+++ Available data +++

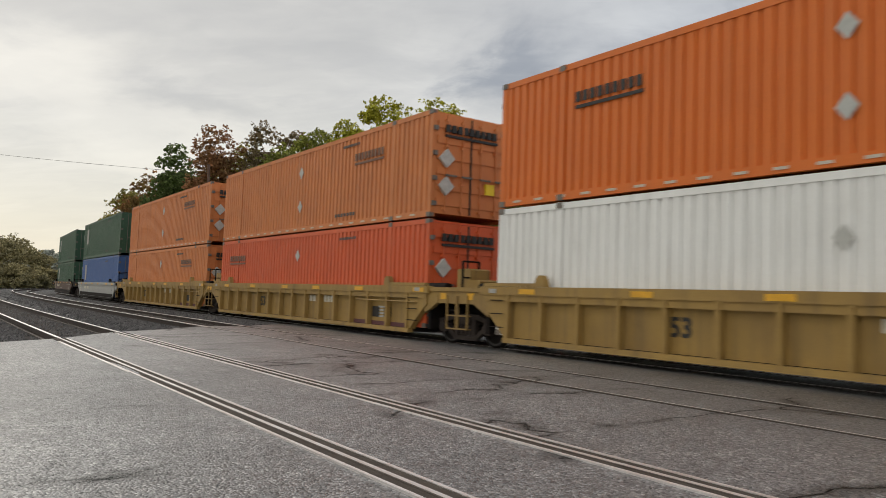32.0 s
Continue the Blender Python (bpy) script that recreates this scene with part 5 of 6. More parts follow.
# ---- the make-up of the train: stations of its trucks, first to last ----
SPINES = [  # trucks, raised hitches unit by unit
    ([-4.18, 13.28, 30.69], ("rear close", "rear close")),
    ([34.53, 52.09, 70.5, 87.65], ("front", "front", "")),
    ([91.96, 109.95, 127.93, 145.29], ("", "", "")),
    ([149.34, 167.12, 185.21, 202.35], ("folded front", "", "rear close")),
    ([206.82, 223.18, 240.17, 257.37, 274.51, 291.0], ("front", "", "", "", "")),
    ([295.45, 312.59, 330.73, 348.3], ("rear", "both", "front")),
    ([352.4, 369.07, 386.27, 403.42, 420.67, 436.92], ("front", "front", "front", "front", "rear")),
    ([440.97, 458.8, 477.15, 494.72], ("front", "front", "front")),
    ([561.36, 579.29, 597.07, 614.84], ("front", "front", "front")),
]
for k, (row, hitches) in enumerate(SPINES):
    for i in range(len(row) - 1):
        unit = spine_unit(row[i], row[i + 1], i == 0, i == len(row) - 2, hitches[i], seed=k * 7 + i + 1)
        if (k, i) == (7, 1):
            spray_letters(unit, 3.0, 5.7, 0.44, 0.86, 5, 9, False, -0.46)

slate = [well_unit(a, b, i == 0, i == 2, mid, WELLGREY, False, "slate grey articulated well car with faded spray paint lettering", 40 + i, 1.58) for i, (a, b, mid) in enumerate(((498.93, 518.49, 508.66), (518.49, 538, 528.3), (538, 557.41, 547.95)))]
spray_letters(slate[0][0], (498.93 + 518.49) / 2 - 512.39, (498.93 + 518.49) / 2 - 509.24, 0.42, 1.36, 2, 1, True)
spray_letters(slate[1][0], (518.49 + 538) / 2 - 528.59, (518.49 + 538) / 2 - 521.54, 0.42, 1.36, 7, 2, True)
spray_letters(slate[1][0], (518.49 + 538) / 2 - 534.59, (518.49 + 538) / 2 - 529.33, 0.5, 1.3, 6, 3, False)
spray_letters(slate[2][0], (538 + 557.41) / 2 - 547, (538 + 557.41) / 2 - 544.16, 0.42, 1.36, 3, 4, True)
for i, (a, b, mid, paint, rib, word) in enumerate(((619.37, 638.56, 629.05, WELLBROWN, True, "rusty brown ribbed well car"), (642.77, 662.07, 652.4, WELLRUSSET, True, "orange-ochre ribbed well car"), (666.07, 685.42, 675.56, WELLTAN, False, "smooth-sided tan well car"))):
    well_unit(a, b, True, True, mid, paint, rib, word + " carrying two stacked containers", 50 + i, 1.6 if i == 0 else 1.36)
for i, (a, b, mid) in enumerate(((689.85, 709.2, 699.62), (709.2, 728.76, 718.98), (728.76, 748.33, 738.33))):
    well_unit(a, b, i == 0, i == 2, mid, WELLYELLOW, True, "ochre yellow ribbed articulated well car", 60 + i, 1.46)
for i, (a, b, mid, paint) in enumerate(((752.43, 771.89, 760.32, GALV), (775.89, 795.34, 783.98, WELLBROWN))):
    well_unit(a, b, True, True, mid, paint, False, "grimy well car carrying two stacked containers", 70 + i)

Z1 = 0.36
Z2 = Z1 + BOX_H + 0.06
STACKS = [  # trucks, middle of the boxes, lower, upper
    (498.93, 518.49, 508.66, ORANGE, CREAM), (518.49, 538, 528.3, CREAM, None), (538, 557.41, 547.95, ORANGE, ORANGE_PALE),
    (619.37, 638.56, 629.05, CREAM, CREAM), (642.77, 662.07, 652.4, WHITE, CREAM), (666.07, 685.42, 675.56, WHITE, WHITE),
    (689.85, 709.2, 699.62, WHITE, ORANGE), (709.2, 728.76, 718.98, ORANGE_RED, ORANGE_PALE), (728.76, 748.33, 738.33, ORANGE_PALE, ORANGE_PALE),
    (752.43, 771.89, 760.32, BLUE, GREEN), (775.89, 795.34, 783.98, GREEN, GREEN),
]
COLOUR_WORD = {ORANGE: "bright orange", CREAM: "cream white", ORANGE_PALE: "faded orange", WHITE: "white", ORANGE_RED: "orange-red", BLUE: "blue", GREEN: "dark green"}
MARKS = {CREAM: cream_marks(False, True), WHITE: cream_marks(True, False), ORANGE: orange_marks(3.8), ORANGE_PALE: orange_marks(3.8, True, True), ORANGE_RED: orange_marks(-7.0, True, True), GREEN: green_marks, BLUE: green_marks}
for k, (a, b, mid, low_paint, top_paint) in enumerate(STACKS):
    low_marks = grey_marks if k == 1 else plain_marks if k == 6 else MARKS[low_paint]
    container(a, b, (a + b) / 2 - mid, Z1, low_paint, COLOUR_WORD[low_paint] + " corrugated container sitting in a well car", "rear" if k == 6 else "front", low_marks)
    if top_paint:
        container(a, b, (a + b) / 2 - mid, Z2, top_paint, COLOUR_WORD[top_paint] + " corrugated container stacked on another", "rear" if k == 6 else "front", orange_marks(-5.7) if k == 6 else MARKS[top_paint])
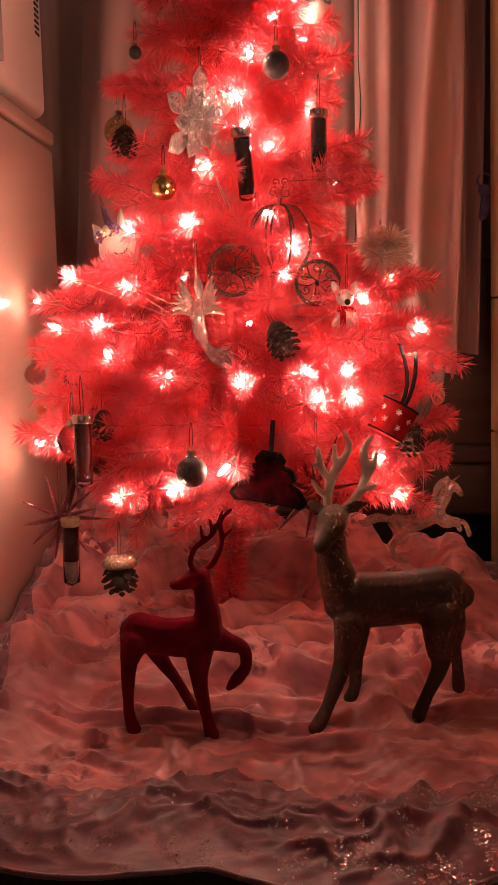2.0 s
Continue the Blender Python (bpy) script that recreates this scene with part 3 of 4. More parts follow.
def christmas_tree():
    t = thing("christmas_tree", "pink artificial christmas tree with bushy tinsel needles, lit from within", "christmas tree", (TREE[0], TREE[1], 0))
    rng = np.random.default_rng(4)
    foot = lathe([(0.040, 0.004), (0.036, 0.012), (0.022, 0.022), (0.016, 0.05)], 20)
    bmesh.ops.translate(foot, vec=(-0.046, -0.008, 0), verts=foot.verts)
    part("stand", foot, RED_FLOCK, t, "dark red foot of the tree")
    part("pole", spine([(-0.046, 0, 0.0), (-0.012, 0, 0.30), (0, 0, 1.12)], [0.011, 0.011, 0.008], 12), STEM, t)
    low = new("trunk", needle_mesh("trunk", [([(-0.046 + 0.004 * k, 0, 0.05 * k) for k in range(7)], 0.012), ([(-0.044, -0.01, 0.0), (-0.034, -0.01, 0.14), (-0.020, -0.01, 0.28)], 0.004)], 4600, 0.040, seed=77, spread=65))
    low.parent = t
    mid = new("trunk", needle_mesh("trunk", [([(0, 0, 0.28 + 0.05 * k) for k in range(17)], 0.011)], 3600, 0.034, seed=78, spread=65))
    mid.parent = t
    tip = new("leader", needle_mesh("leader", [([(0, 0, 1.08), (-0.004, 0, 1.16), (0.004, 0, 1.22), (-0.004, 0.0, 1.29), (-0.008, 0, 1.345)], 0.003)], 4500, 0.026, seed=79, spread=40))
    tip.parent = t
    top = new("leader", needle_mesh("leader", [([(-0.003, 0, 1.275), (-0.006, 0, 1.31), (-0.010, 0, 1.345)], 0.003)], 5000, 0.028, seed=80, spread=32))
    top.parent = t
    tuft = new("leader", needle_mesh("leader", [([(0.0, 0, 1.09), (0.0, -0.004, 1.14), (0.004, 0, 1.19)], 0.003)], 6000, 0.045, seed=81, spread=38))
    tuft.parent = t
    classes = [0.30, 0.26, 0.22, 0.18, 0.145, 0.115, 0.085]
    meshes = {}
    for c in classes:
        meshes[c] = [needle_mesh("branch", branch_wires(rng, c), 3200, 0.029 if c > 0.12 else 0.026, seed=int(c * 1000) + v) for v in range(4)]
    twigs = {}
    for c in classes:
        twigs[c] = []
        for v in range(3):
            w = [([(c * q / 6, 0.02 * c * math.sin(q + v), 0.06 * c * q / 6) for q in range(7)], 0.0014)]
            for side in (-1, 1):
                w.append(([(c * 0.72 + 0.035 * q / 3, side * 0.020 * q / 3, 0.045 * c + 0.004 * q) for q in range(4)], 0.001))
            twigs[c].append(needle_mesh("branch", w, 3500, 0.028, seed=int(c * 1000) + 40 + v))
    tufts = {}
    for c in classes:
        tufts[c] = []
        for v in range(2):
            w = [([(c * (0.35 + 0.65 * q / 6), 0.03 * c * math.sin(q + 2 * v), 0.02 * c * q / 6) for q in range(7)], 0.0014)]
            for side in (-1, 1):
                w.append(([(c * 0.66 + 0.045 * q / 3, side * 0.028 * q / 3, 0.01 * c + 0.003 * q * (1 if v else -1)) for q in range(4)], 0.001))
            tufts[c].append(needle_mesh("branch", w, 4200, 0.027, seed=int(c * 1000) + 70 + v, width=0.00055))
    z, tier = 0.315, 0
    while z < 1.10:
        r = tree_radius(z) - 0.015
        count = int(7 + 17 * r)
        lean = 0.07 if z > 0.58 else 0.0
        for k in range(count):
            a = 2 * math.pi * (k + 0.5 * (tier % 2)) / count + rng.uniform(-0.12, 0.12)
            facing = max(0.0, -math.sin(a)) ** 0.8
            want = (r * (1 - facing) + front_radius(z) * facing) * (1 - lean * math.cos(a)) * rng.uniform(0.86, 1.06)
            droop = rng.uniform(-14, 8) if z > 0.36 else rng.uniform(2, 20)
            rise = math.sin(radians(3.5 - droop))
            want = clear_of_hung(Vector((TREE[0], TREE[1], z)), Vector((math.cos(a), math.sin(a), rise)), want)
            c = min(classes, key=lambda q: abs(q - want))
            ob = new("branch", meshes[c][int(rng.integers(4))])
            ob.parent = t
            s = want / c
            ob.matrix_basis = Matrix.LocRotScale((0, 0, z + rng.uniform(-0.018, 0.018)), Euler((radians(rng.uniform(-40, 40)), radians(droop), a)), (s, s, s))
        z += 0.068 if z < 0.9 else 0.060
        tier += 1
    # a branch tip behind each lamp that faces the room, and some between
    for n, p in enumerate(LOW_LAMPS + HIGH_LAMPS + TIPS):
        if p[2] > 1.2:
            continue
        d = Vector((p[0] - TREE[0], p[1] - TREE[1], 0))
        rise = rng.uniform(-0.02, 0.03)
        way = (d + Vector((0, 0, rise))).normalized()
        want = d.length + (0.012 if p[2] < 0.7 else -0.004)
        c = min(classes, key=lambda q: abs(q - want))
        ob = new("branch", twigs[c][int(rng.integers(3))])
        ob.parent = t
        s = want / c
        ob.matrix_basis = Matrix.Translation((0, 0, p[2] - rise - 0.06 * want)) @ way.to_track_quat("X", "Z").to_matrix().to_4x4() @ pose(0, 0, 0, rng.uniform(-40, 40)) @ Matrix.Diagonal((s, s, s, 1))
    # bushy tips that face the room between the ornaments
    made = 0
    while made < 75:
        z = 0.31 + 0.78 * rng.random() ** 1.25
        a = radians(rng.uniform(-160, -20))
        facing = max(0.0, -math.sin(a)) ** 0.8
        want = ((tree_radius(z) - 0.03) * (1 - facing) + (front_radius(z) + 0.012) * facing) * rng.uniform(0.9, 1.12)
        rise = rng.uniform(-0.1, 0.3)
        way = Vector((math.cos(a), math.sin(a), rise)).normalized()
        if want < 0.06 or clear_of_hung(Vector((TREE[0], TREE[1], z - rise * want)), way, want) < want:
            made += 0.2
            continue
        made += 1
        c = min(classes, key=lambda q: abs(q - want))
        ob = new("branch", tufts[c][made % 1 > 0.5])
        ob.parent = t
        s = want / c
        ob.matrix_basis = Matrix.Translation((0, 0, z - rise * want)) @ way.to_track_quat("X", "Z").to_matrix().to_4x4() @ pose(0, 0, 0, rng.uniform(-180, 180)) @ Matrix.Diagonal((s, s, s, 1))
    return t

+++

Directions => Copy every line above in which the string "script" shows up.

Task output =>
Continue the Blender Python (bpy) script that recreates this scene with part 5 of 6. More parts follow.
Continue the Blender Python (bpy) script that recreates this scene with part 3 of 4. More parts follow.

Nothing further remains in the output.